Manchester faces a looming "growing crisis" as its housing and transport infrastructure fails to keep pace with expected job growth because of its "misguided" developer-led regeneration approach, according to an Alliance Manchester Business School report.
The creation of an estimated 110,000 new jobs by 2040 will put extra pressure on the city region's transport network and mean rising demand for housing. Yet Manchester's regeneration strategy over the past 30 years has focused disproportionately on new urban buildings, leaving the city with under-developed transport and social infrastructure such as housing, the authors of the From developer regeneration to civic futures report argue.
It is estimated that an additional 68,000 trips per year will be made on Greater Manchester's public transport by 2040. However, subsidies to the city's bus network, which carries the most passengers, are being reduced.

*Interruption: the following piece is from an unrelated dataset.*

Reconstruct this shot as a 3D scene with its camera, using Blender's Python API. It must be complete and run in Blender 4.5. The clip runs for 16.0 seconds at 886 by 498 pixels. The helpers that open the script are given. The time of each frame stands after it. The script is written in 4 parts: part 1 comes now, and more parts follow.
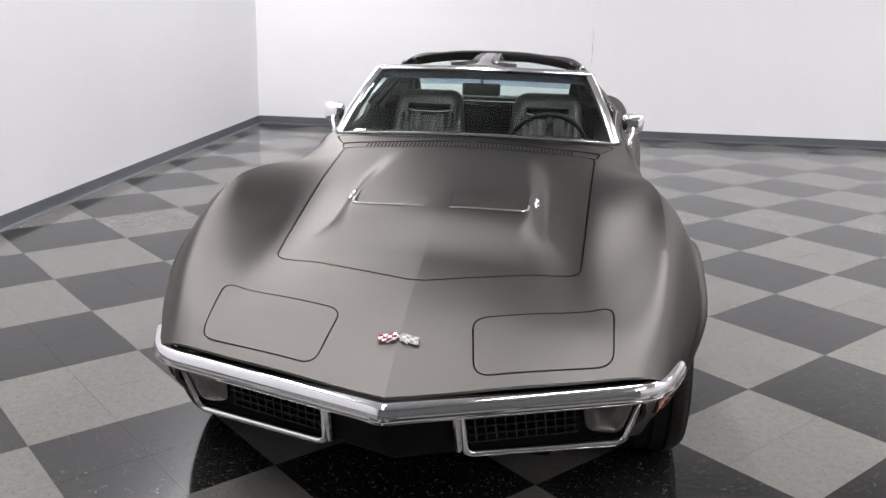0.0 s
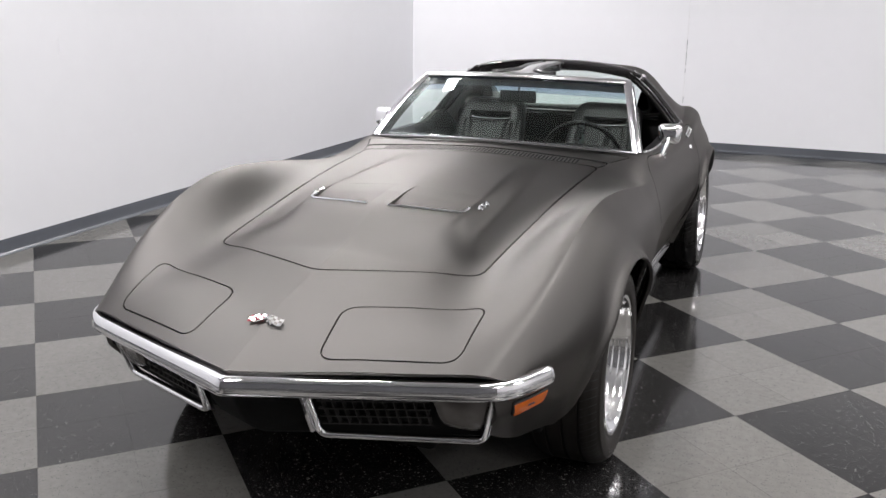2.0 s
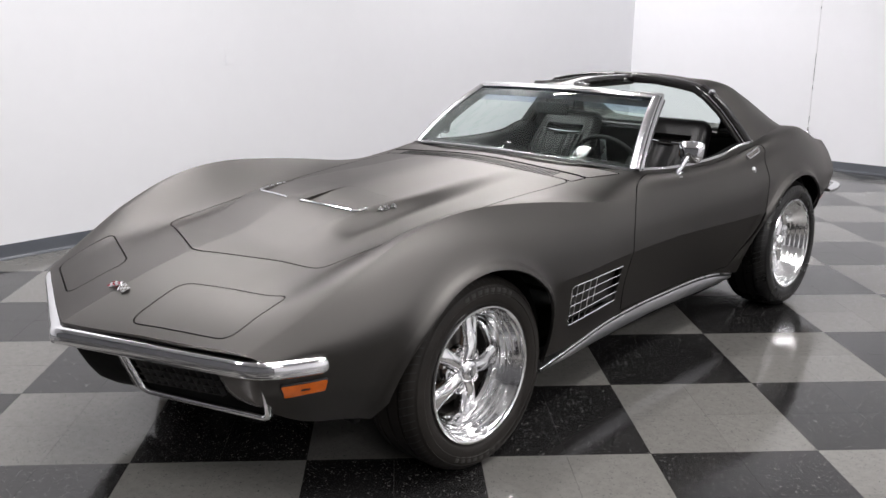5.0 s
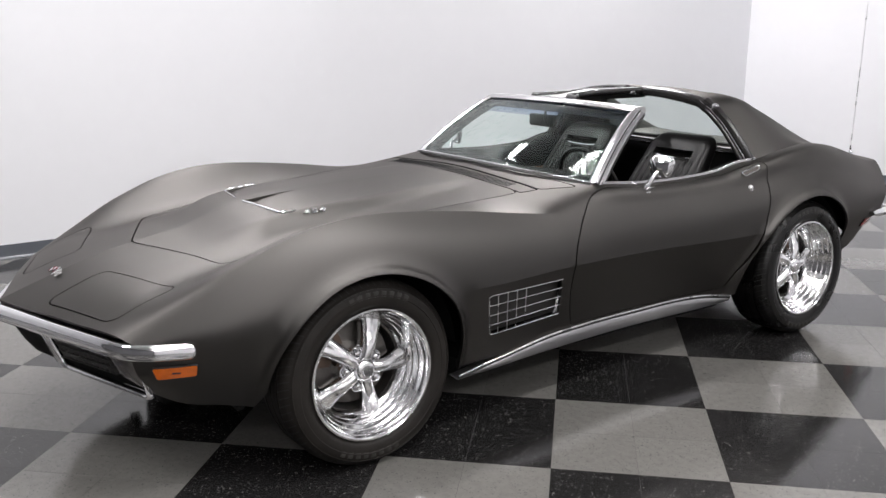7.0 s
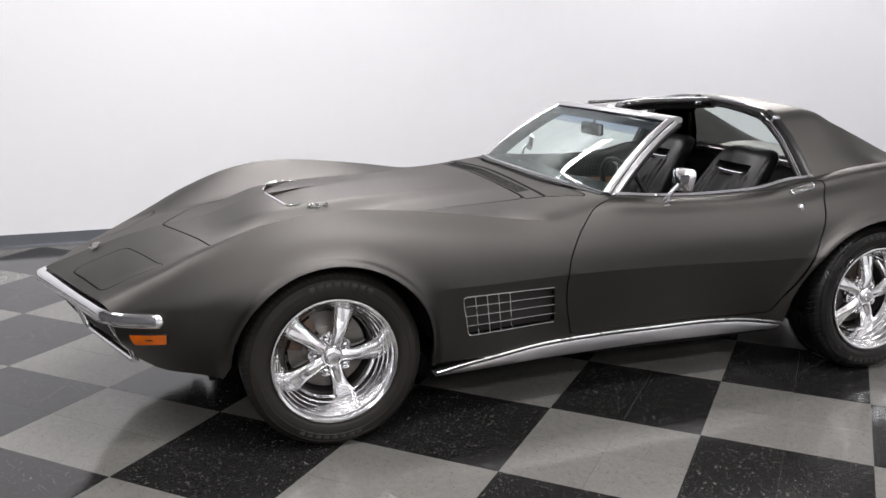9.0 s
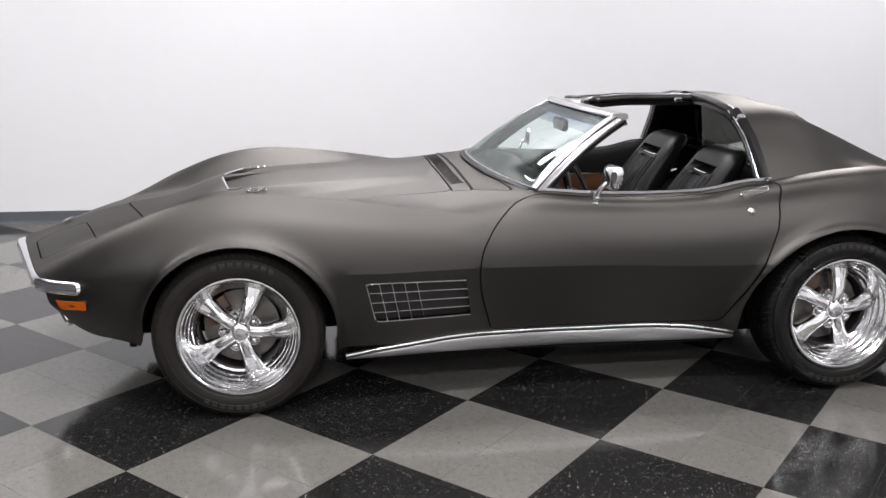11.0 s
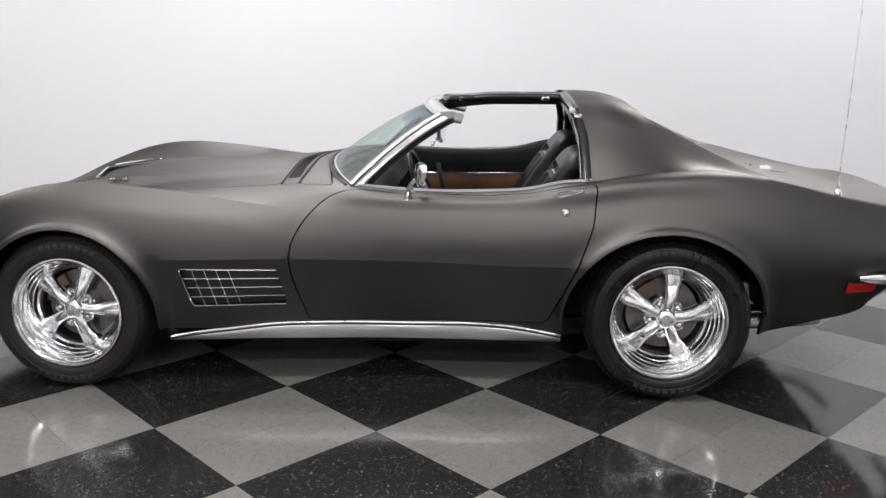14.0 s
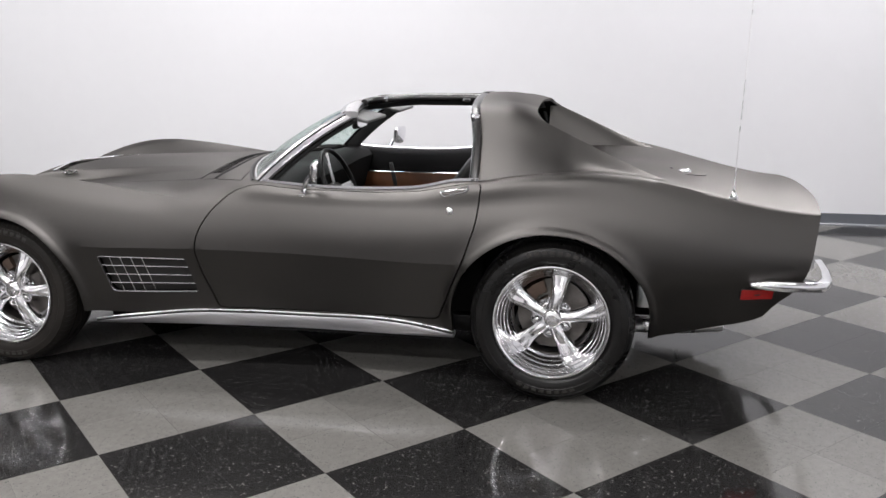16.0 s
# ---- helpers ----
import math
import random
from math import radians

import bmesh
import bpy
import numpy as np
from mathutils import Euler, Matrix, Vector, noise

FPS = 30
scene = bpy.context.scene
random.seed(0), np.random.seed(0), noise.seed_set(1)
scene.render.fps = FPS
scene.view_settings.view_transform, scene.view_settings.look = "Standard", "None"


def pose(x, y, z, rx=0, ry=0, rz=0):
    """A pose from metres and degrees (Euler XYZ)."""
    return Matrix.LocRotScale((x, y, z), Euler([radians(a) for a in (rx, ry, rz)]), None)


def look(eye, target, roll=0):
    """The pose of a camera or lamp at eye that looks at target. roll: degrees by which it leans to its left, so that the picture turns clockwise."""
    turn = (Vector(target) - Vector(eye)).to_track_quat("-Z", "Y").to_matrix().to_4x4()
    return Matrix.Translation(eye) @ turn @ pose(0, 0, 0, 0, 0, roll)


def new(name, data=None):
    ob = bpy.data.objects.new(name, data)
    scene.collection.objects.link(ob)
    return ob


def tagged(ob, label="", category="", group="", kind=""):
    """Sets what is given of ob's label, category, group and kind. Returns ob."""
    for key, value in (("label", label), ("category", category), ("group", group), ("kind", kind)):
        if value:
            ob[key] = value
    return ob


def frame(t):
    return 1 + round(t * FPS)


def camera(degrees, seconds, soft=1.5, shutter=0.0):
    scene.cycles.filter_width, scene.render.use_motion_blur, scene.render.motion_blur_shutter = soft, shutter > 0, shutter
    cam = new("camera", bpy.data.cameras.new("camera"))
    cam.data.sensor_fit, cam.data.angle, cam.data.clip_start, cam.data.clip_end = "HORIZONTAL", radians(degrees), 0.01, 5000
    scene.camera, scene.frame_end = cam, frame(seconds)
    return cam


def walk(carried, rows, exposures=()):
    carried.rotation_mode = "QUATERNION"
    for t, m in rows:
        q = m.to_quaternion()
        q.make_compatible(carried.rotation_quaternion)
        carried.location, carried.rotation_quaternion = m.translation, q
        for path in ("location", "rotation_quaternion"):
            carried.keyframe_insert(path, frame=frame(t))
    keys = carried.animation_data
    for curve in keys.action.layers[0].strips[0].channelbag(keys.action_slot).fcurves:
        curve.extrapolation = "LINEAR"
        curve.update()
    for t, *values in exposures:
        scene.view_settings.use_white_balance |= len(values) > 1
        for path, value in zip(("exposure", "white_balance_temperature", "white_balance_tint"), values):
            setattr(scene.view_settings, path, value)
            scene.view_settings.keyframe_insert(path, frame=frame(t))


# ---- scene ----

Meanwhile, nearly 50,000 new mostly-private homes are planned in central Manchester by 2040 - yet some 80,000 people are currently on Greater Manchester's social housing waiting list.
The study's authors argue that private property developers, which have led Manchester's renaissance, fail to consider the transport and social infrastructure - such as schools, libraries and broadband - that communities need to thrive.

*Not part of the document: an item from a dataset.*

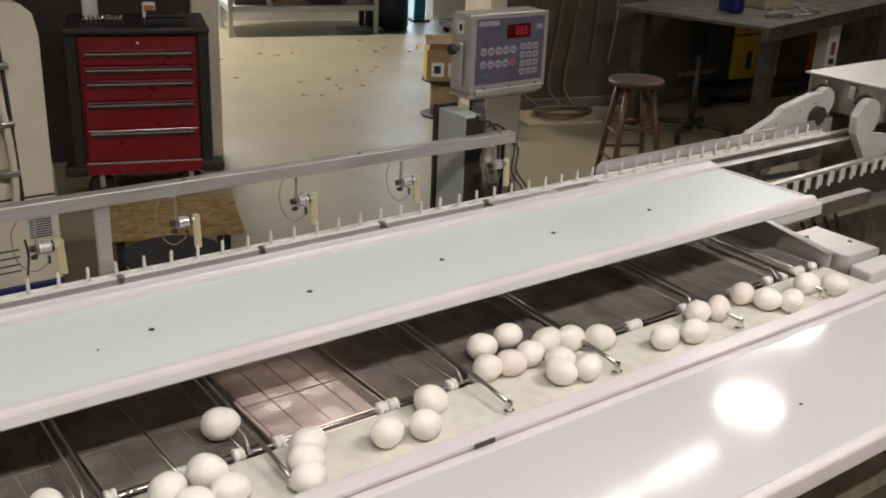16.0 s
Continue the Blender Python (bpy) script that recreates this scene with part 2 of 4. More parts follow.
# ---- the shop ----
def structure(name, bm, mat, where=None, label="", category=""):
    ob = mesh_object(name, bm, mat)
    if where is not None:
        ob.matrix_basis = where
    return tagged(ob, label, category, kind="structure")


def build_shell():
    structure("floor", boxed(-9, 11, -7, 12, -0.2, 0.0), FLOOR, SHOP, "glossy coated olive-beige concrete shop floor with stains", "floor")
    structure("wall_far", boxed(-9, 3.05, 8.6, 8.8, 0, 4.6), GREY_WALL, SHOP, "pale grey far wall of the shop", "wall")
    structure("wall_far_beyond_door", boxed(3.65, 11, 8.6, 8.8, 0, 4.6), GREY_WALL, SHOP, "pale grey far wall beside the lit doorway", "wall")
    structure("wall_far_over_door", boxed(3.05, 3.65, 8.6, 8.8, 2.4, 4.6), GREY_WALL, SHOP, "pale grey wall over the doorway", "wall")
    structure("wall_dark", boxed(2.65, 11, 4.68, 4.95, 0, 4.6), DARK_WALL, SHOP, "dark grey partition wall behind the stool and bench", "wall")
    structure("wall_partition", boxed(-2.6, 0.60, 4.06, 4.16, 0, 4.6), BLACK_WALL, SHOP, "near-black partition standing in for the dark space behind the tool chest", "wall")
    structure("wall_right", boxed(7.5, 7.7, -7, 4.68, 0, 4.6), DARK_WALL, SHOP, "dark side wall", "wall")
    structure("wall_left", boxed(-9.0, -8.8, -7, 8.6, 0, 4.6), GREY_WALL, SHOP, "pale grey side wall", "wall")
    structure("wall_back", boxed(-9, 11, -7, -6.8, 0, 4.6), GREY_WALL, SHOP, "pale grey wall behind the machine", "wall")
    structure("ceiling", boxed(-9, 11, -7, 12, 4.6, 4.8), CEILING, SHOP, "dark grey deck ceiling", "ceiling")
    structure("trim_post", boxed(0.60, 0.74, 4.0, 4.2, 0, 4.6, bevel=0.006), CREAM_PAINT, SHOP, "cream painted end post of the partition", "post")
    structure("column", boxed(2.535, 2.65, 4.50, 4.95, 0, 4.6, bevel=0.01), CREAM_PAINT, SHOP, "cream painted column at the end of the dark wall", "column")
    structure("baseboard", boxed(2.65, 7.5, 4.655, 4.68, 0, 0.07, bevel=0.004), BASE_GREY, SHOP, "dark grey base strip along the dark wall", "baseboard")
    structure("backdrop", boxed(2.6, 4.4, 10.2, 10.25, 0, 3.2), DAYLIGHT, SHOP, "bright bluish daylight outside the doorway", "backdrop")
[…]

Looking ahead, the report calls for the Greater Manchester Combined Authority to create a long-term strategy that focuses on citizens with consideration given to the region's cultural and geographical diversity.
Karel Williams, professor of accounting and political economy at Alliance Manchester Business School, who led the research team, said: "Nobody can argue that major progress has been made in regenerating Manchester's city centre in the two decades since the IRA bomb, much to the city council's credit. However, regeneration is about more than just new buildings in the centre of Manchester - it should benefit all communities in the wider city region too.
"The region now faces a growing crisis because while Manchester city centre is creating thousands of new jobs - many of them very well paid - transport and social infrastructure, such as housing in the outer areas, is failing communities and not delivering true regeneration. This is a direct result of the misguided approach of developer-led regeneration."
Since the abolition of Greater Manchester County Council in 1986 by the Thatcher government, Greater Manchester's councils have targeted regeneration by allowing private property developers to build large-scale developments in empty sites across the city centre.
The result of this, the report argues, is a centre filled with housing built for only a certain demographic - young white-collar workers - that fails to meet the demands of most Greater Manchester citizens, such as families or those on lower incomes.
The report authors also criticise central government for failing to hand councils and new metro mayors greater powers and funding for transport improvements, housing and other infrastructure improvements. Since his election last year, Greater Manchester mayor Andy Burnham has focused his efforts on areas such as a perceived lack of rail investment and homelessness in the absence of statutory powers.
Meanwhile, the report also argues that plans to build a further 50,000 similar homes could see boroughs on the outskirts of central Manchester be negatively affected. Planned developments in areas such as Angel Meadow and Collyhurst in Manchester could create tensions as regeneration intrudes on existing communities, many of them in areas of social deprivation, potentially resulting in "social clearances".
Williams added: "The city centre has become too compact and developers are constantly looking for brownfield land on the outskirts, so we're steadily seeing Manchester spill over into neighbouring boroughs. While all of this inward investment has been encouraging, current regeneration plans and frameworks aren't fit for purpose and fail to meet the basic requirements of communities.
"For all Greater Manchester's boroughs to thrive, we're calling for a rethink in policy expertise at local government level. We need policymakers who have the granular knowledge of local circumstances and social needs to deliver what citizens truly need.
"We hope that our analysis shines a light on the huge challenge facing Greater Manchester in the near future. In many ways - particularly in terms of economic growth and job creation in the centre - the city region is prospering. But in other ways - principally in terms of social infrastructure like housing and amenities - it is currently failing its communities, something that requires a change in thinking."
The report is authored by Karel Williams, Julie Froud, Andy McMeekin, Anne Stafford, Pam Stapleton and Hua Wei, all from Alliance Manchester Business School.